Docker 101: What Is Docker and How Does It Work?

What if your 20-year-old family van transformed into a Ferrari when you put new oil in it? Sounds impossible, right? In the case of your 20 year old van it is – but Docker does just that for the delivery of your applications. If your servers are your 20 year old van, Docker is the new oil that transforms them into a Ferrari.

How Does Docker Work?

Docker is a container based technology that helps you deploy multiple applications at the same time – at an amazingly high speed. Containers allow developers to accumulate all the libraries or other dependencies it needs to run an application and deploy it as one package. So, Docker actually does the job of your virtual machine, but does it in a much more effective and productive way.

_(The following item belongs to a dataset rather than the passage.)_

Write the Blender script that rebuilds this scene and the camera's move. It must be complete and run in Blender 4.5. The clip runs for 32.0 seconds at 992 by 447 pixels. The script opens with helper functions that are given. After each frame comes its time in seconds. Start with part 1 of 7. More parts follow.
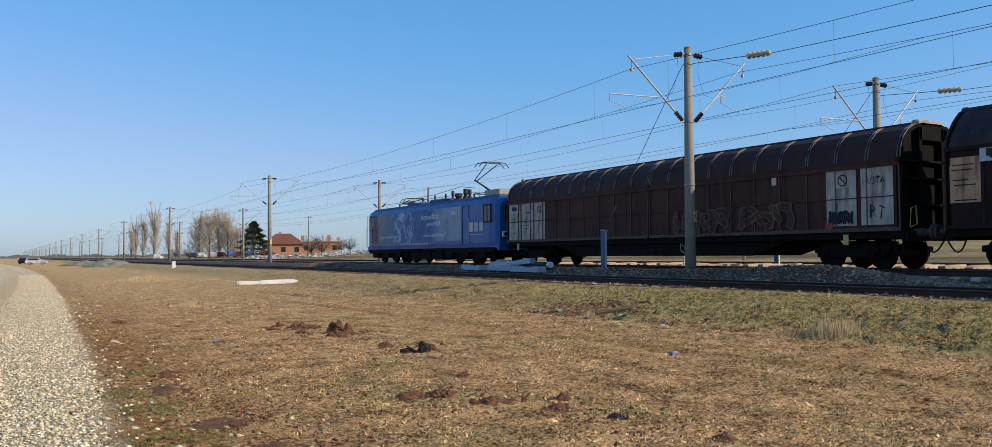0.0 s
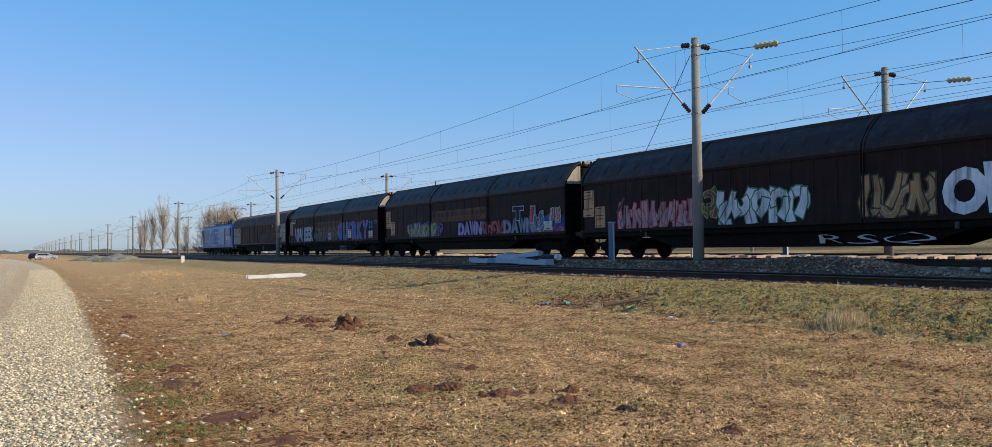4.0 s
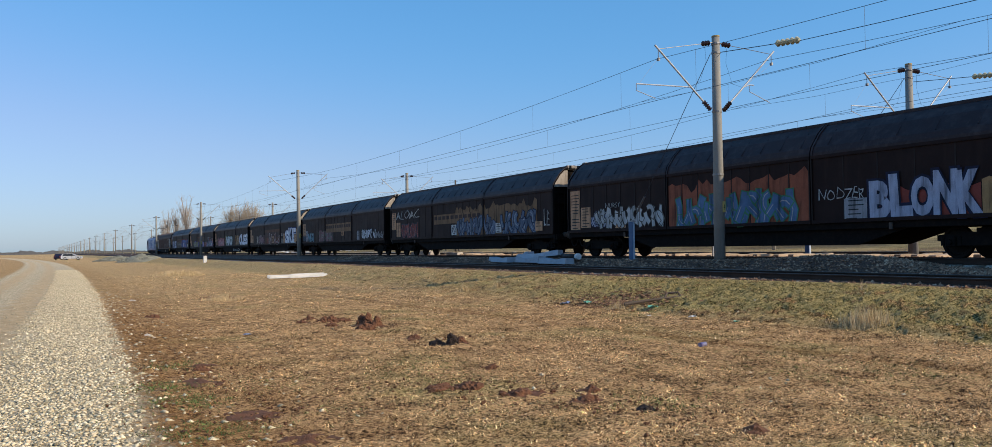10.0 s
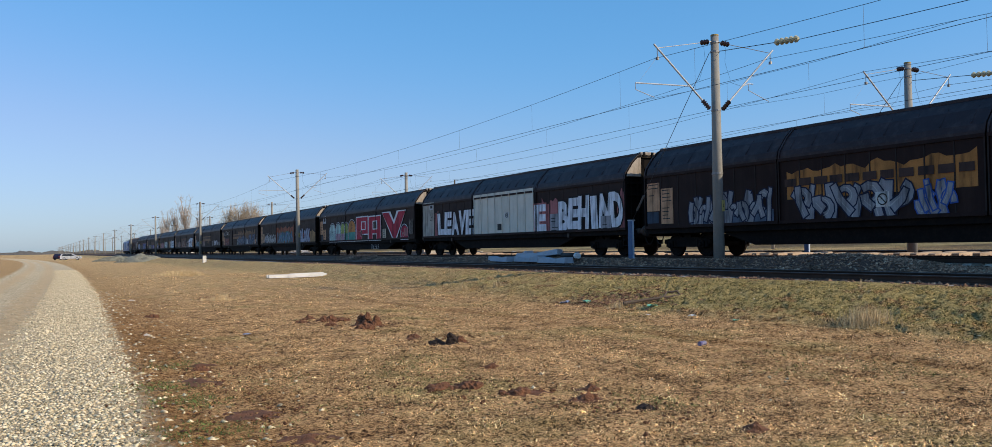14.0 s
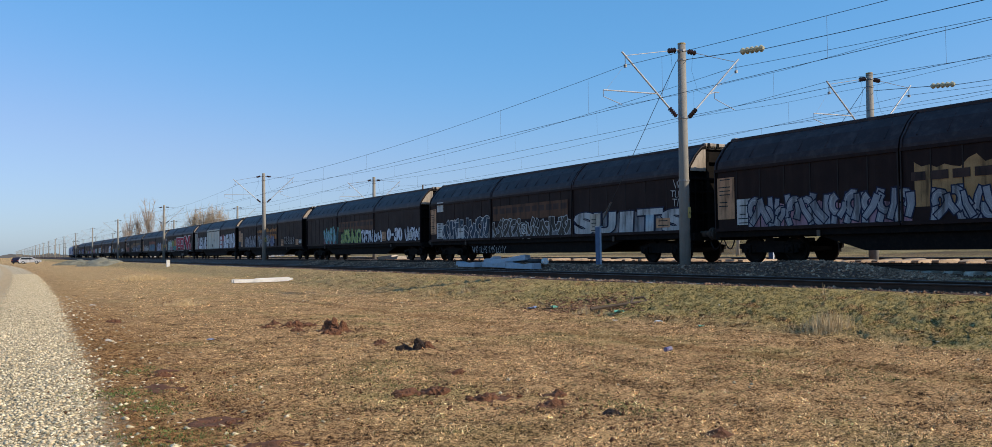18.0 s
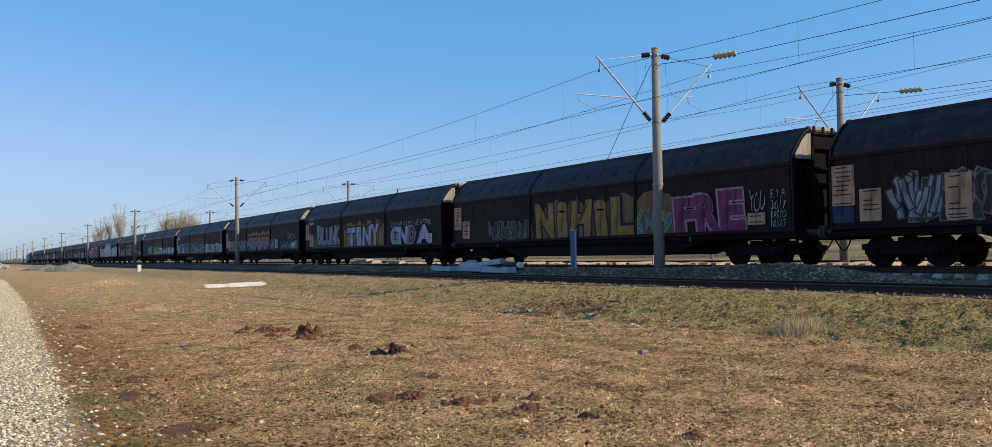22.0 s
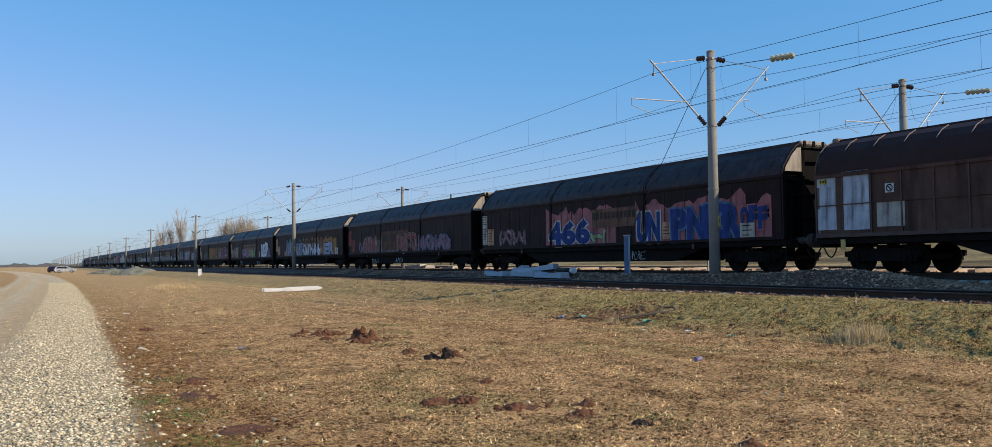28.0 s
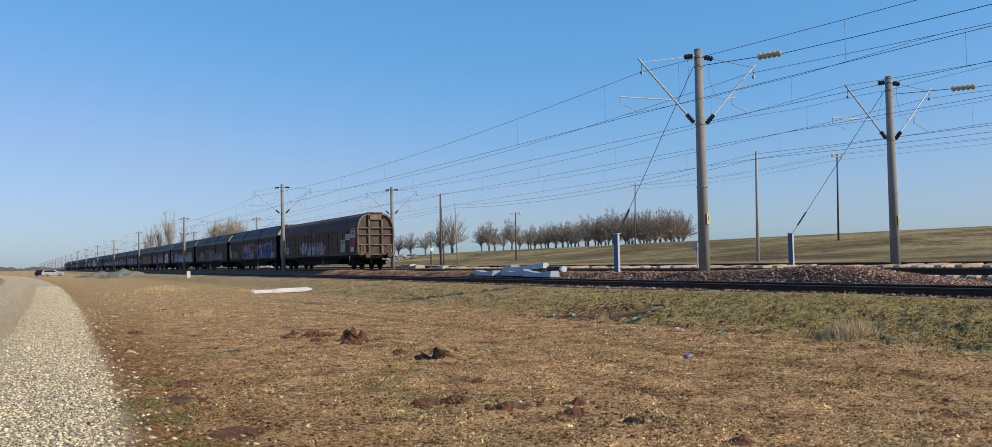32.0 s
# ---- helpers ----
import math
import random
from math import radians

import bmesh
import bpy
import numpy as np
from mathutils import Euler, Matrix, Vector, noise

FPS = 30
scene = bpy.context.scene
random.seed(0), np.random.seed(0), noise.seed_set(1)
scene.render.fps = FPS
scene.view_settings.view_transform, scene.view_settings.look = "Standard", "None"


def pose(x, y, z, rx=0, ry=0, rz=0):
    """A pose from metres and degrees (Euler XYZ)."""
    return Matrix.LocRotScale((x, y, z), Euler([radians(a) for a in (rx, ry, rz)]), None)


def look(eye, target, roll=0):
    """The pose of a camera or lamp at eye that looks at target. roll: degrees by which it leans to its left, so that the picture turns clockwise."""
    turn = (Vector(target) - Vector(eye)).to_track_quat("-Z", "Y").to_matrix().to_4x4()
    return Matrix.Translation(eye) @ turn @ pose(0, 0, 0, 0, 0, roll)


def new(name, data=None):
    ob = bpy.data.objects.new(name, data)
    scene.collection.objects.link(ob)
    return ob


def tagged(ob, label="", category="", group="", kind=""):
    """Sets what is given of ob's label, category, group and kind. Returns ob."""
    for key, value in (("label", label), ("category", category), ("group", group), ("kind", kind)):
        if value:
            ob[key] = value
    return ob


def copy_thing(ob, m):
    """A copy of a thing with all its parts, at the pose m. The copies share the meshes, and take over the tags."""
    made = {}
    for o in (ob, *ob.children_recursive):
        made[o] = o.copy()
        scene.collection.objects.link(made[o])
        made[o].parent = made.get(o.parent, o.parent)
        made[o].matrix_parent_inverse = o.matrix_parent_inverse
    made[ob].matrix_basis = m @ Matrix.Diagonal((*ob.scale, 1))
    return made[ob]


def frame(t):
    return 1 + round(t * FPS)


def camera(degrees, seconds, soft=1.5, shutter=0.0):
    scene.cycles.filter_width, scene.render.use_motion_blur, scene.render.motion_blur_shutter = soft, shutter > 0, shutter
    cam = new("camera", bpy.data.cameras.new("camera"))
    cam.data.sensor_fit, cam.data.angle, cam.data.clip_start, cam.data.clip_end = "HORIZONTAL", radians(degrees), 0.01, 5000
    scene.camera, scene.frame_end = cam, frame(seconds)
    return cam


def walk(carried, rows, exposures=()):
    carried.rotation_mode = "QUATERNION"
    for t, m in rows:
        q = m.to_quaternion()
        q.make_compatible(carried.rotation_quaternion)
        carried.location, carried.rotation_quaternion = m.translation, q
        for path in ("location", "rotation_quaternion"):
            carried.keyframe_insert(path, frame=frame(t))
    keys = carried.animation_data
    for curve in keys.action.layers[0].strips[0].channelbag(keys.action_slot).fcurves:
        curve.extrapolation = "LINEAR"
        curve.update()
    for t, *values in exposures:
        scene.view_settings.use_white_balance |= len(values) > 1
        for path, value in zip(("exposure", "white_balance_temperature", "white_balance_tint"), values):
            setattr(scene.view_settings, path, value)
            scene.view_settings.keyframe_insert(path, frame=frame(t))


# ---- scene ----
cam = camera(60, 32.0, 0.35)
# seconds, and the turn of the hand-held camera, which stands on the verge of the gravel road
PATH = [
    (0, 92.039, 0.415, -29.740), (0.5, 92.040, -0.004, -28.469), (1, 91.876, -0.224, -27.885), (1.5, 91.797, -0.027, -28.272),
    (2, 91.753, 0.161, -28.639), (2.5, 91.644, 0.317, -28.669), (3, 91.587, 0.448, -28.653), (3.5, 91.567, 0.597, -28.940),
    (5.5, 91.563, 0.973, -29.706), (6, 91.578, 1.061, -29.808), (6.5, 91.649, 0.972, -30.011), (7, 91.685, 0.980, -30.155),
    (7.5, 91.731, 0.967, -30.189), (8, 91.694, 0.939, -30.107), (8.5, 91.679, 0.924, -29.446), (9, 91.628, 1.001, -28.680),
    (9.5, 91.589, 0.965, -28.134), (10, 91.538, 0.875, -27.898), (10.5, 91.487, 0.987, -27.802), (11, 91.461, 1.003, -27.555),
    (11.5, 91.451, 0.965, -27.396), (12, 91.443, 0.896, -27.313), (12.5, 91.468, 0.949, -27.357), (13, 91.474, 0.973, -27.489),
    (13.5, 91.467, 0.984, -27.763), (14, 91.491, 0.978, -27.941), (14.5, 91.557, 1.050, -28.142), (16.5, 91.752, 0.913, -29.348),
    (17, 91.749, 0.850, -29.667), (17.5, 91.758, 0.827, -29.846), (18, 91.824, 0.714, -30.080), (18.5, 91.887, 0.723, -30.332),
    (19, 91.944, 0.768, -30.478), (19.5, 91.967, 0.802, -30.816), (20, 92.007, 0.805, -31.028), (20.5, 92.032, 0.882, -31.239),
    (21, 92.022, 0.774, -31.470), (21.5, 92.038, 0.863, -31.607), (22, 92.058, 0.872, -31.732), (22.5, 92.115, 0.873, -31.642),
    (23, 92.140, 0.716, -30.348), (23.5, 92.166, 0.542, -29.733), (24, 92.191, 0.582, -29.588), (24.5, 92.190, 0.639, -29.159),
    (25, 92.160, 0.610, -28.856), (25.5, 92.158, 0.666, -28.627), (27.5, 92.328, 0.703, -28.165), (28, 92.452, 0.721, -28.211),
    (28.5, 92.557, 0.781, -28.267), (29, 92.615, 0.725, -28.328), (29.5, 92.628, 0.710, -28.425), (30, 92.597, 0.789, -28.584),
    (30.5, 92.566, 0.911, -28.703), (31, 92.535, 1.101, -28.850), (31.5, 92.477, 1.144, -28.980), (32, 92.404, 1.243, -28.876),
]
walk(cam, [(t, pose(0, 0, 1.6, rx, ry, rz)) for t, rx, ry, rz in PATH], [(0.0, 0.0), (25.0, 0.0), (29.0, -0.06), (32.0, -0.10)])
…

From a performance point of view, a virtual machine creates an entire operating system which has an effect on both the time to deploy and process your applications. Docker allows applications to use the same Linux kernel system that they are currently running. Docker’s approach reduces the size of the application by a significant margin, which in turn results in the vast performance improvement.

What Programming Language Does Docker Use?

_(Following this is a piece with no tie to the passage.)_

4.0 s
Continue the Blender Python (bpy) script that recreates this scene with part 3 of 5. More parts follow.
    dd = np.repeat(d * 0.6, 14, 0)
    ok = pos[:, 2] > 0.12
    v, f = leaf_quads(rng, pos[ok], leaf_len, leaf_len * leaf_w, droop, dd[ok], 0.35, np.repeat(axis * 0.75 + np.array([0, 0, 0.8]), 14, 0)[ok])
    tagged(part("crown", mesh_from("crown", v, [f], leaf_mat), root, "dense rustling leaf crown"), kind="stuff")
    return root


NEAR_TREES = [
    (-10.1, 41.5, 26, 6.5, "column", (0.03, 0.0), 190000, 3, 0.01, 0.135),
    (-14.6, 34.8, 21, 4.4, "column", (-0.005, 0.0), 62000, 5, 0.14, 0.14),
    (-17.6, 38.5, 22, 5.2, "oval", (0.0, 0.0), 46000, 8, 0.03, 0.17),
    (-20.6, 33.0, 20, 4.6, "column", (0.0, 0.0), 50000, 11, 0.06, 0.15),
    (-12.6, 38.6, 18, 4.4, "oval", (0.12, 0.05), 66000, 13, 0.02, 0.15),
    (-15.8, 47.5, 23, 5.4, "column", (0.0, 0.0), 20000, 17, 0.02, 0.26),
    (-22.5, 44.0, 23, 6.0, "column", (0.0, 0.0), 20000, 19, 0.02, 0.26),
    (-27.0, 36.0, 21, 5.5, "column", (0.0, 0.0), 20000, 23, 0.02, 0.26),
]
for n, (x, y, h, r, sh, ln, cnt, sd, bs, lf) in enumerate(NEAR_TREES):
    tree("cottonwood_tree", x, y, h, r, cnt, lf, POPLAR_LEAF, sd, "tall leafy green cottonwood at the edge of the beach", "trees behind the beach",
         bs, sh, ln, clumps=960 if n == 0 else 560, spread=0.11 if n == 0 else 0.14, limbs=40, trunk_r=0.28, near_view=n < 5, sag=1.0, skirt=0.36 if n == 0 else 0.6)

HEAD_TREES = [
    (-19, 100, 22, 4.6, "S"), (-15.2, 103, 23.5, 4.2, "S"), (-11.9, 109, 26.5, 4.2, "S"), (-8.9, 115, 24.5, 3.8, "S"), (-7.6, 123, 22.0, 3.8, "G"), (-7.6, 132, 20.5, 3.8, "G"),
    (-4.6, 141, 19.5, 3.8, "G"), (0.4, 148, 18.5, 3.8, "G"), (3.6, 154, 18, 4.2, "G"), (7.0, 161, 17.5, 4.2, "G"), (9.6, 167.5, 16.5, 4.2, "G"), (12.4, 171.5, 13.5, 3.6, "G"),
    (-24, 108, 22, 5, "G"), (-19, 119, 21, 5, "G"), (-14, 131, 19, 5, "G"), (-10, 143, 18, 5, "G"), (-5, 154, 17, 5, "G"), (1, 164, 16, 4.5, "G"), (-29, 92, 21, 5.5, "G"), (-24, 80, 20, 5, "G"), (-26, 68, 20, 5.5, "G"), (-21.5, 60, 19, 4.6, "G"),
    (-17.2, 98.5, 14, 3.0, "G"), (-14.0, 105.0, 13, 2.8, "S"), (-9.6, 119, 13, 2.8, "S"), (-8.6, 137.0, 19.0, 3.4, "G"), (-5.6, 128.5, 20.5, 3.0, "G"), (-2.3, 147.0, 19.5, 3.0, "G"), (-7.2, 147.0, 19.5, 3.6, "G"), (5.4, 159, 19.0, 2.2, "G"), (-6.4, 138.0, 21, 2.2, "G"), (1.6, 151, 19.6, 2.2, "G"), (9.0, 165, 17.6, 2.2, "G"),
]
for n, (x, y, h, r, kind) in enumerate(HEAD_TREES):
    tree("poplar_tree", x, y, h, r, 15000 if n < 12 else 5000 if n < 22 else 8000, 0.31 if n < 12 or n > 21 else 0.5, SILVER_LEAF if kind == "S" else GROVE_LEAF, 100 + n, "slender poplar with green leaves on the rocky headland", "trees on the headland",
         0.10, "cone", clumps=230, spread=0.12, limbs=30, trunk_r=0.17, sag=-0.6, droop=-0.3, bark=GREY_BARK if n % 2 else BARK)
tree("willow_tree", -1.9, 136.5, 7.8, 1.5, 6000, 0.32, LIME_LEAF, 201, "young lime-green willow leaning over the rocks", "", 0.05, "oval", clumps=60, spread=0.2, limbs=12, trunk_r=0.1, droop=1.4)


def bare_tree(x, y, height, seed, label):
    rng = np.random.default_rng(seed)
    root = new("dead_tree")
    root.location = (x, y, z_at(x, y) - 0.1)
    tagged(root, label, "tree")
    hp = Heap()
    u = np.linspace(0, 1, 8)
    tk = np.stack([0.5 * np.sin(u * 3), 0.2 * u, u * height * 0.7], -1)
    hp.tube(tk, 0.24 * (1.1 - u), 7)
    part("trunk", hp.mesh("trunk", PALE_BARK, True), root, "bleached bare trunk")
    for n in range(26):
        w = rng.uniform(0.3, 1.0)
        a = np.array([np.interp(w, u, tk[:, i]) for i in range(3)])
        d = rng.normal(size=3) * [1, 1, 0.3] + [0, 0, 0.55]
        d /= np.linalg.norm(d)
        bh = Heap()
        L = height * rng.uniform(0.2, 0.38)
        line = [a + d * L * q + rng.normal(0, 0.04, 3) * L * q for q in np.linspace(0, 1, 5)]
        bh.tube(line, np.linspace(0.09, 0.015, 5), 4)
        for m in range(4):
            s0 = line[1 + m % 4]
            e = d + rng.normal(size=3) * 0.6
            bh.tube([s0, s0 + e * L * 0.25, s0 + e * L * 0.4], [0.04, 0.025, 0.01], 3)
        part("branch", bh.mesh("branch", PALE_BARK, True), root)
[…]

Docker is written in the Google Go (golang) programming language. To learn why Go was used, we’ll refer you directly to Google.

Is Docker Useful to Non-Developers?

Docker’s programming language can be used both by developers and the people who look into the operations aspect of any system. Thus, Docker falls into the DevOps section that has recently gained huge traction for its multipurpose utility. From a developer’s standpoint, Docker gives assurances to worry about only their own code, and not about the system performance. For those tasked with looking after the operations phase, the high performance reduces the system overhead and also the number of systems required at a given point of time.

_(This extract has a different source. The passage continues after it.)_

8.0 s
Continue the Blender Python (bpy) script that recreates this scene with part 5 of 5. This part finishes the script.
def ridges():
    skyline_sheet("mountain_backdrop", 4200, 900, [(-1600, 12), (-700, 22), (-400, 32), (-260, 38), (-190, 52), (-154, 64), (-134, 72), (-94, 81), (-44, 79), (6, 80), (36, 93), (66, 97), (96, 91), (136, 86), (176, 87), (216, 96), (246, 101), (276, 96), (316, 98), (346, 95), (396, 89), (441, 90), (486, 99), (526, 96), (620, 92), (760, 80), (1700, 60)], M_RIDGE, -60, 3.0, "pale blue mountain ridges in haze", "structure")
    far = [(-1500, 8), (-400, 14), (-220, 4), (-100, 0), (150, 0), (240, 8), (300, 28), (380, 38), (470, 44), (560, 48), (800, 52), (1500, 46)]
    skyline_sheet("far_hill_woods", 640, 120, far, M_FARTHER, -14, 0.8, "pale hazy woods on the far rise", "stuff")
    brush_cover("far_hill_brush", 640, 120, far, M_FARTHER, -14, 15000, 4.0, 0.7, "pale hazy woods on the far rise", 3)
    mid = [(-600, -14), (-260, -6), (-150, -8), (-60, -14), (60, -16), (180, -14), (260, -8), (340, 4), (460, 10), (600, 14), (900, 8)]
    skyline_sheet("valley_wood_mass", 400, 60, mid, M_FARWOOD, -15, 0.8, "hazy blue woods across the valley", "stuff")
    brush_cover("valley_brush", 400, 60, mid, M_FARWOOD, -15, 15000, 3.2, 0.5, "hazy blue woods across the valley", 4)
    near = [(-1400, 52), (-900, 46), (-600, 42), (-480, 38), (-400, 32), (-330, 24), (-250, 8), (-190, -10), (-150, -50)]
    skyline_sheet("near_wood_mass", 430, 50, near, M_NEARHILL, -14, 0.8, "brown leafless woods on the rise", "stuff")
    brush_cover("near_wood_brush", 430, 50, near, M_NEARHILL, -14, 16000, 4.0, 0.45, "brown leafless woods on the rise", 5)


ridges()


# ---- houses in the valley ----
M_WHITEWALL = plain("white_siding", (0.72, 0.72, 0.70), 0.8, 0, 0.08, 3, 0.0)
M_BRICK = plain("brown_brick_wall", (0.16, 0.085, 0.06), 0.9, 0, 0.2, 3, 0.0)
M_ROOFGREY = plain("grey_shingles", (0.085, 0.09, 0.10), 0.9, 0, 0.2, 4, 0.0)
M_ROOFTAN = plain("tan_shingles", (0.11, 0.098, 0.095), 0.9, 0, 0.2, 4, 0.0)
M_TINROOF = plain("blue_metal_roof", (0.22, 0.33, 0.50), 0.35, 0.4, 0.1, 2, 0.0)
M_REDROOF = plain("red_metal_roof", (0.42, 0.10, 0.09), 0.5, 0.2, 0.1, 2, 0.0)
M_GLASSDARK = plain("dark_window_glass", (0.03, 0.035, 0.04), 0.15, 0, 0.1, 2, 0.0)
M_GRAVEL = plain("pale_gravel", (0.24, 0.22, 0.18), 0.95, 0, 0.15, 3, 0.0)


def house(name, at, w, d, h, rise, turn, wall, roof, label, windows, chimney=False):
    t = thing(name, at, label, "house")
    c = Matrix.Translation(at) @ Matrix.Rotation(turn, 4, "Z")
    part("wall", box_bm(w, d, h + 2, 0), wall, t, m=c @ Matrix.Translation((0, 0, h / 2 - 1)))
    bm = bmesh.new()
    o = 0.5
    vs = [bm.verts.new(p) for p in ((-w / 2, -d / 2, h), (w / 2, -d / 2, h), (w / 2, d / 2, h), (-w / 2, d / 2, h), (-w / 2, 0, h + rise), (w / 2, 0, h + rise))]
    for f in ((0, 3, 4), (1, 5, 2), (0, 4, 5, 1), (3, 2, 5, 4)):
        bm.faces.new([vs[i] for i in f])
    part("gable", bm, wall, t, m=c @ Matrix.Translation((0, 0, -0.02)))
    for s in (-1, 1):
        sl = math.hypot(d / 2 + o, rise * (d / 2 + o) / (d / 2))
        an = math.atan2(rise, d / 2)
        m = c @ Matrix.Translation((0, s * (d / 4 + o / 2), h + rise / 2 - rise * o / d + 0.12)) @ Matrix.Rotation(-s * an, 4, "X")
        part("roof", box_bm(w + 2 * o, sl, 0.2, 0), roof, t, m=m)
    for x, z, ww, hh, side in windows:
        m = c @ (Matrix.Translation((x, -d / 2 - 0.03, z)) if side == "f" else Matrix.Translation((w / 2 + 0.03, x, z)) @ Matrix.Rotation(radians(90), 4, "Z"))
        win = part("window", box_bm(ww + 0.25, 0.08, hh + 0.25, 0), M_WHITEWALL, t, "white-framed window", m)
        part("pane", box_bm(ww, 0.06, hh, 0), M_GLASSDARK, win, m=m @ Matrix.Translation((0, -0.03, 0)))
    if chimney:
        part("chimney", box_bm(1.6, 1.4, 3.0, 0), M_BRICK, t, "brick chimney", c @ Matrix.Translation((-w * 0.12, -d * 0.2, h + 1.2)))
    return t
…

Why is Docker Becoming So Popular So Quickly?

Prior to Docker, containers were seen as complex entities that needed a lot of tuning and nurturing before they could be of any real use. When Docker 1.0 was released, the definition and perception of containers was turned upside down. Everyone knew that with containers an amazing level of performance could be achieved, but the efforts to reach that optimized level was time intensive and expensive. With the mass shift to cloud computing in the past couple years, languages such as Docker that perform exceptionally well on the cloud have received a major boost in usage.